Il faut savoir que le moût de raisin – comme le vin fini – est un être vivant. Si vivants que les bactéries et les levures sont capables de tout, y compris de remplacer l’expression du terroir et des raisins par des senteurs fermières. Ça goûte, littéralement, malheureusement. Et dans ce cas, le vin naturel peut être bien des choses : ni une expression de terroir ni une expression originale du fruit, mais plutôt celle d’une vie de plaisir du côté des levures et des bactéries. Lorsqu’un vin dégage une odeur de vernis à ongles, désignée par le terme d’acidité volatile, de brettanomyces (animal, cuir, cheval), d’acide acétique (vinaigre), d’acide lactique (aigre-doux), que le vin est trop oxydé ou trop faible, trouble, ou qu’il ait refermenté en bouteille – avec une légère sensation de picotement comme s’il contenait de fines bulles – ce sont là des anomalies qu’on ne peut vraiment attribuer à aucun terroir. Que nous puissions les apprécier ou non, il n’y a aucune discussion à ce sujet. Tous sont le résultat d’accidents de vinification, mais sont relativement faciles à éviter avec un minimum de précautions en cave et des analyses régulières en laboratoire. Mais ces choses arrivent, diront certains. Affaire risquée. Peut-être. Mais est-il correct de vendre ces défauts aux consommateurs pour des qualités, ou pire, pour une expression du terroir ou du goût originel du fruit ? Parfois ces défauts sont même considérés comme des gages de qualité, vantés par de fervents défenseurs des vins naturels, dont les sommeliers, qui n’hésitent pas à utiliser l’argument d’autorité.
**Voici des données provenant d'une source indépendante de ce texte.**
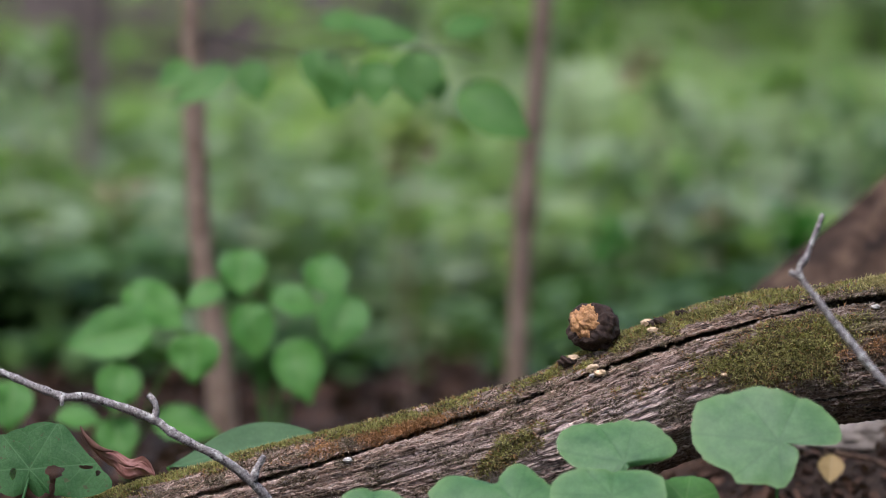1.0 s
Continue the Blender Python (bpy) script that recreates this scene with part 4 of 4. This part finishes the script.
# ---- saplings and trees ----
def leafy(points, parent, seed, size, count, material, spread=0.03):
    rng = np.random.default_rng(seed)
    line, _ = smooth_path(points, count)
    for k in range(count):
        p = line[k] + rng.normal(0, spread * 0.4, 3)
        ln = size * rng.uniform(0.8, 1.25)
        part("leaf", long_leaf("leaf", tuple(p), ln, ln * 0.68, rng.uniform(15, 60), rng.uniform(-40, 40), rng.choice([-1, 1]) * rng.uniform(95, 175), 0.15, 0.2, seed + k, 14, 9, 0.42, 0.72, 0.03), material, parent)


sap = thing("sapling", (-0.2650, 2.0, 0.0), "slim brown sapling with a leafy low branch", "tree", "saplings")
part("trunk", tube("trunk", [(-0.2630, 2.0, -0.05), (-0.2649, 2.0000, 0.0211), (-0.2715, 2.0000, 0.1008), (-0.2893, 2.0000, 0.2270), (-0.2958, 2.0000, 0.3266), (-0.2990, 2.0000, 0.4592), (-0.3022, 2.0000, 0.5785), (-0.3101, 2.0500, 0.8580), (-0.3032, 2.1000, 1.3264)],
                   [0.0178, 0.0150, 0.0124, 0.0113, 0.0099, 0.0086], 120, 14, 0.1, 0, 11, 12), M_SAPLING, sap)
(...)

Au moment de fermer et de fumer la pipe de la paix, soulignons qu’heureusement tous les vins naturels ne suivent pas cette tendance. Les plus réussis – mais encore trop rares – expriment non seulement magnifiquement le terroir dont ils sont issus, notamment en termes d’acidité, de structure ou de tanins, mais aussi un fruit aussi vif et énergique que s’il venait d’être cueilli. Une chose essentielle à retenir, alors : peu ou pas protégés, les vins naturels restent plus fragiles, résistants aux longs trajets et aux mauvaises ouvertures prolongées. Les apprécier, c’est aussi accepter d’être déçu de temps en temps, mais on se rend compte au fil d’une cuvée qu’ils peuvent être absolument magnifiques.